After a few weeks of feeling this disconnect and struggling with majorly stressful life events and projects at my job, it all became too much and I was pulled outside to walk this little quarter mile stretch every morning as long as it took for me to sort of regulate for the day. It was also covered in litter, the most of which seemed to have come from our neighbors just dumping their trash in the ditch across from their house.
So I started walking, and picking up trash, and noticing all of these plants that were thriving along the ditch and especially at the end of the street around the cul-de-sac, where the ditch met up with a bit larger creek running through the area. Along that creek bed were several thriving Black Elderberry bushes.
The huge clumps of white flowers that gave way to gorgeous deep-purple berries caught my eye and my heart, and I would look forward to seeing how they progressed every day, and what different birds I would find on them. It was in these bushes that I saw my first Wilson's Warbler and American Redstart, among many other species (over 100) that I would eventually tally on our little street.

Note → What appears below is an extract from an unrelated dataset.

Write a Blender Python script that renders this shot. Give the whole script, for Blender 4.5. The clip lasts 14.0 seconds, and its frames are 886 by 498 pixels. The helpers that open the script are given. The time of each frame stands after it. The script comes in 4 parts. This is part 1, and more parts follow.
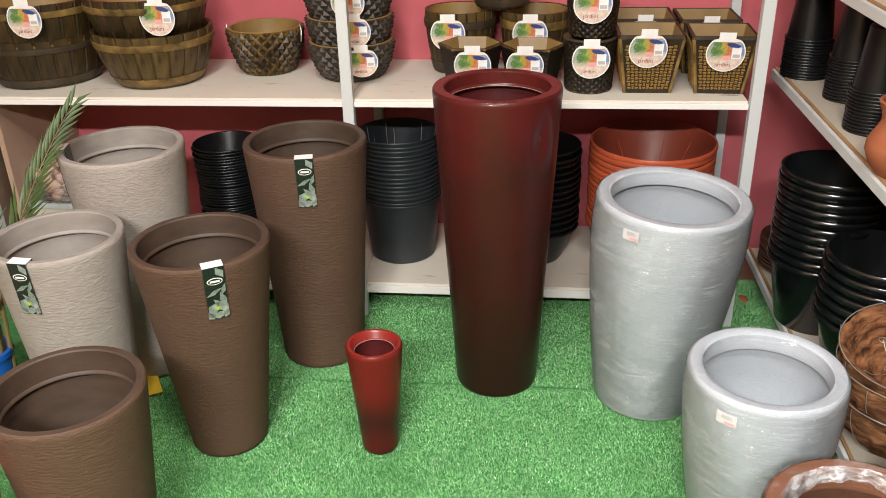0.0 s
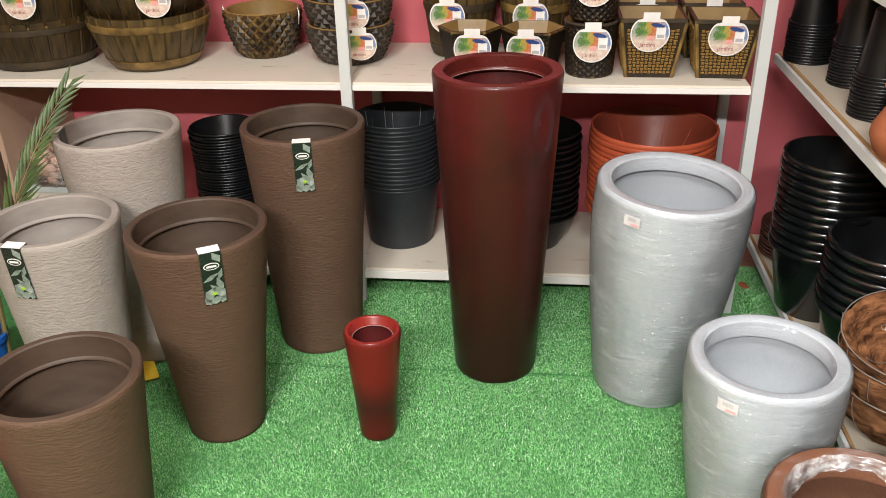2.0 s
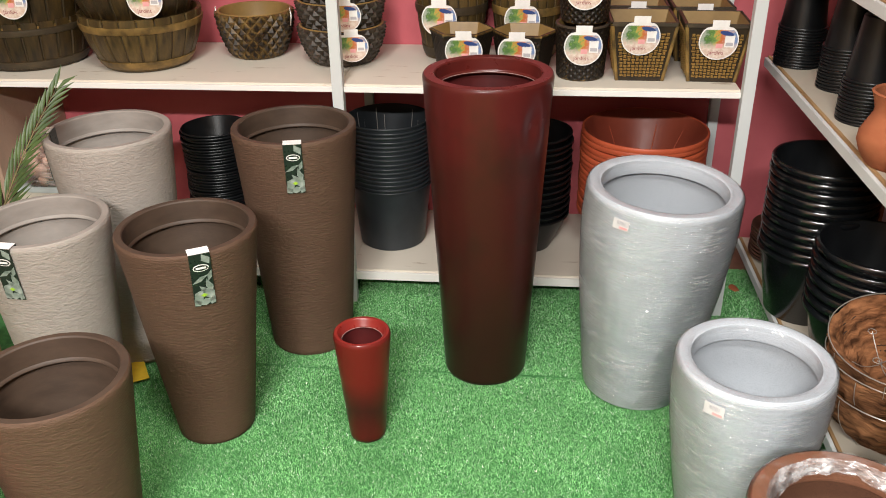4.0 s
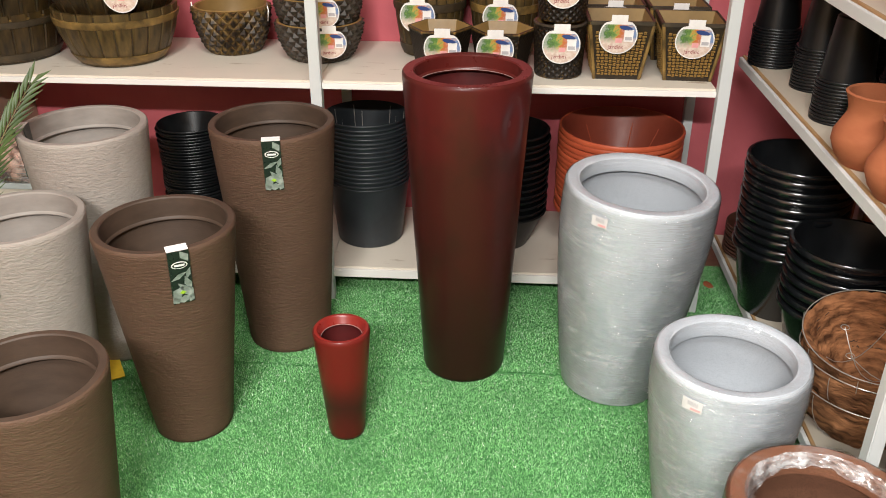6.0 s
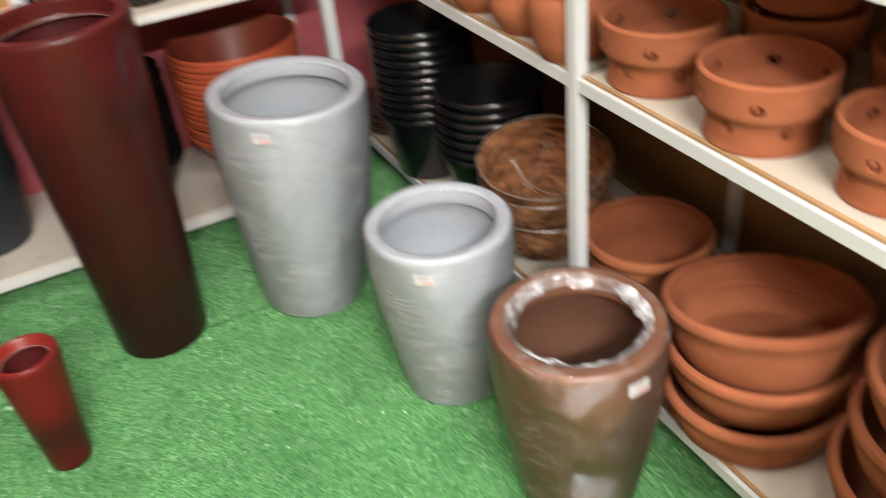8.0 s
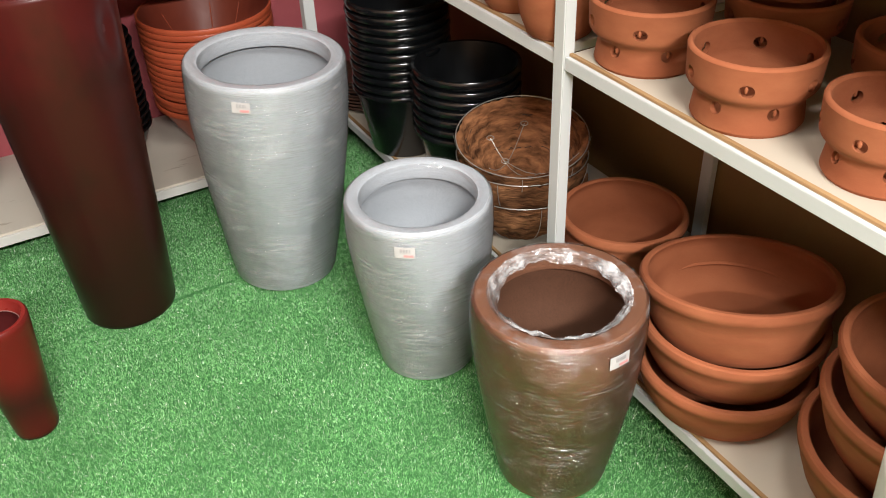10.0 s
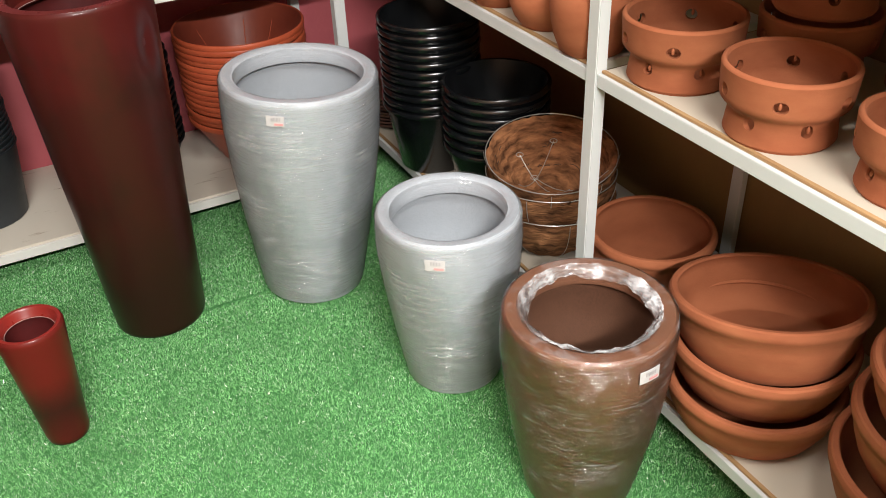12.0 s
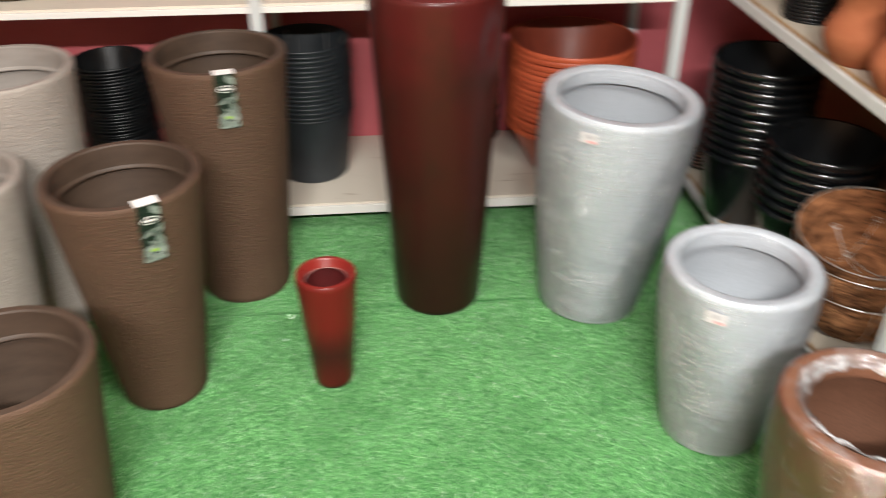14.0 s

After moving out to the Landry Property in late 2021, I spent the first year there identifying over 200 native plant species around the property, but shockingly didn't find any Black Elderberry. Considering it thrives just about everywhere in South Louisiana, its absence was notable and surprising. In the Spring of 2023, however, I started to find little baby elderberries here and there, and particularly toward the creek on the South End of the property. After commenting on this to a few naturalist friends, I learned that the deer absolutely adore Black Elderberrry and will chew up the small plants like candy. Aha! Now I knew that our resident deer were almost certainly the cause of its conspicuous absence.
I tried to protect some, and I brought in a couple of cultivars to plant in the South Meadow area, but pretty much all of them got hit hard by the deer, especially once the 2023 Drought set in. I did, however, eventually find one mature Elderberry along the eastern drainage ditch, blocked off enough by surrounding shrubs and brambles that it was able to get established — and was probably the source, via birds, of all of those baby plants I'd found in the Spring.
My love of the plant and my love of iNaturalist came together in one of my first big identifying efforts on the site, where I filled out the Flowering Phenology for every Black Elderberry in the state of Louisiana to try to get a clearer picture of how it progresses throughout the year: https://daniel.observer/journal/inaturalist-black-elderberry-phenology
I still hope to get a few more Elderberry established here, but they may need to be a little closer to the human structures to protect them, or might need to be fenced off for a few years until they get big enough to withstand browsing.